Step 5: Automate handoffs and alerts
Once the scores are working, set up automation so your team doesn’t have to babysit the dashboard.
In Gamma:
- Auto-assign leads: Push MQLs to the right sales reps or SDRs.
- Trigger notifications: Send Slack, Teams, or email alerts when a lead crosses your threshold.
- Sync with CRM: Update lead statuses automatically to keep everyone in the loop.
Why this helps:
No more “I didn’t see the hot lead come in” excuses. The right people know, fast.
Caution:
Don’t over-notify your team. If every lead triggers an alert, people will start ignoring them.
Step 6: Review and iterate (seriously, don’t skip this)
Lead scoring isn’t “set it and forget it.” Markets shift, your ICP changes, and behavior signals get stale.
Every quarter (at least):
- Pull win/loss reports. Did your scoring predict who actually closed?
- Ask sales for feedback. What’s slipping through the cracks?
- Tweak weights and rules. If marketing is flooding sales with junk, dial it back.
Honest truth: Most teams never revisit their scoring. That’s why it stops working.
What works, what doesn’t, and what to ignore
What works: - Keeping your model simple and grounded in real sales data. - Tight integration between Gamma, your CRM, and marketing tools. - Regular feedback loops with sales.
What doesn’t: - Overly complicated scores with dozens of signals. - Blindly copying “best practice” templates from the internet. - Ignoring data hygiene—dirty data kills automated scoring.
Ignore: - Trendy signals that don’t matter for B2B (like “Instagram likes”). - Shiny features you don’t need. Focus on the basics first.
A few last tips
- Start small. You don’t need perfection to get value.
- Get buy-in from sales. If they don’t trust the scores, nobody will use them.
- Document your logic. When you need to fix it later (and you will), you’ll thank yourself.

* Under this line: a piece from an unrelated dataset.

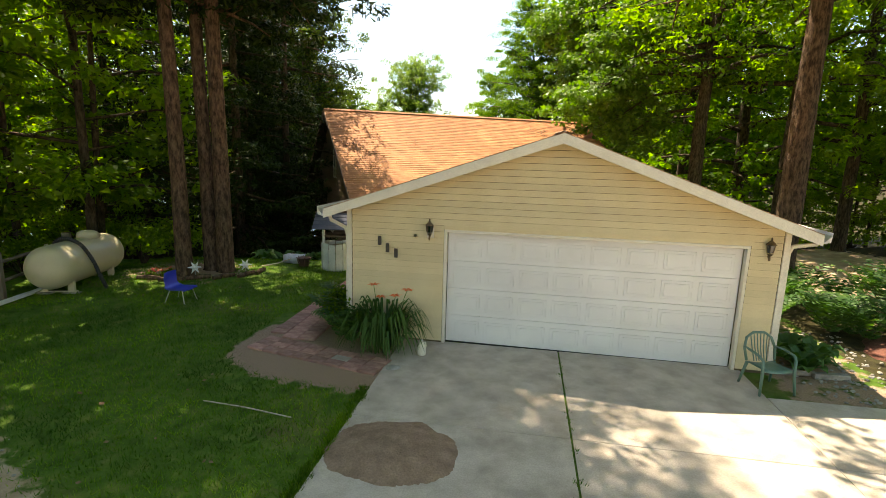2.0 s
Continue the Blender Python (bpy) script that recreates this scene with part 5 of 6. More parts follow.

Automating lead scoring in Gamma isn’t rocket science—but it does take some up-front work and a willingness to tweak as you go. Keep it lean, keep it real, and don’t let the “automation” hype distract you from the basics. The smartest B2B teams treat lead scoring as a living system, not a one-time project. Get your hands dirty, and you’ll see results.